This week, in between trying to get through an email backlog from two weeks of conferences, I’ve been trying to write up a piece of research we’ve done looking at academic identity. Curiously, on Twitter there’s also been a provocative Tweet suggesting:
Which has incited discussion in my Twitter timeline about how much scientists should be investing in their career.
In between those two weeks of conference, in between trying to work on this identity paper on the train, I went surfing for the first time. On Belhaven beach, in a borrowed winter wetsuit, I eagerly became A Surfer. I have none of the accoutrements (although I always find shopping the most fun part of identity formation), and I so far have only one lesson under my belt, but I am firmly convinced this was the identity I was born to carry. Sitting on a sandy white beach and wrapping up warm while I watch the waves is, at present, part of how I conceptualise myself.
I pick up identities easily. For a while I was a diver (until I couldn’t face another open water dive in Scotland), I am occasionally a knitter, always a writer even when I haven’t written anything original in months, and for a long time now, I have been a scientist.
During those two weeks of conference I was tired, and a little homesick, and grumpy about not being able to catch up with my workload on horrible trains. I was resenting every one of those 37 hours I’m contracted to work. I’m also a big proponent of taking conferences at your own pace, but at conferences number 3 + 4 of my year, I found myself pushing my limits to go to more talks, hear more about higher education, and talk to more people.
I care about my identity as an education researcher far more than I ever did about my animal behaviour researcher identity. This was a little surprising to me a couple of years ago when I went into this field. And it gives me very mixed feelings about the discussions regarding ‘science as a job’.
On the one hand, scientists are more productive when they are happy and healthy – and we need to change the conversation around busyness and workload. The way we glorify exhaustion and working out of hours is doing our colleagues a great disservice.
And yet, this is a job that I genuinely love and will work very hard to protect. Its a job that has a lot of benefits, and its a job that other people might want. Can I really say its ‘just’ a job?

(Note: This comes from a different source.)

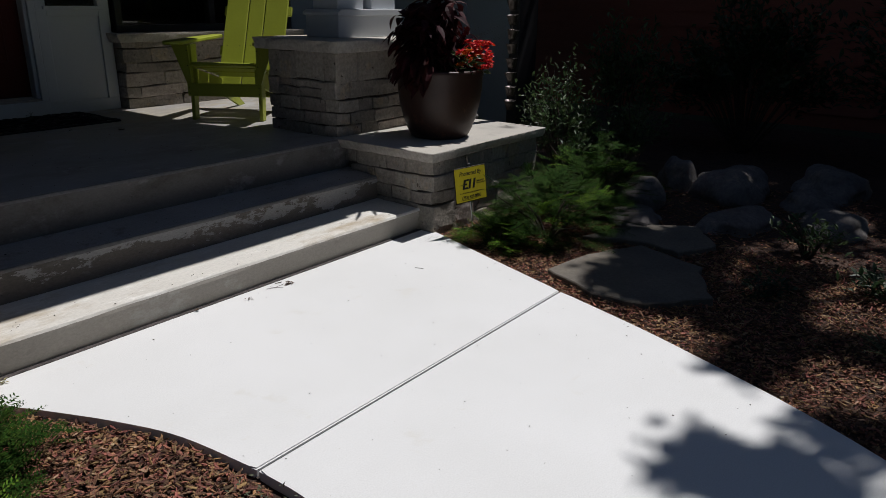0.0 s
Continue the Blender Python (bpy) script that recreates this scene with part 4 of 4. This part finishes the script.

In the end, I know that I can. I can because, despite my love for this job, I’m not here because I work harder or better than everyone else. I maybe work harder than some, but I was luckier than others, and I was in the right place at the right time. Beyond this idea that ‘real scientists work even harder’ is an even more pernicious lie. The idea that we get what we deserve.
Academia is not a fair place. We are discriminatory, we judge people on implicit criteria, our metrics are meaningless. Peer review is broken and every way we recognise and reward success in a scientific career is much more about whether you fit the traditional academic mold, rather than any intrinsic value you have.
I would caution all of us who love our jobs, who think that we work harder and better and faster, to just check our privileges. And just hang loose, bro.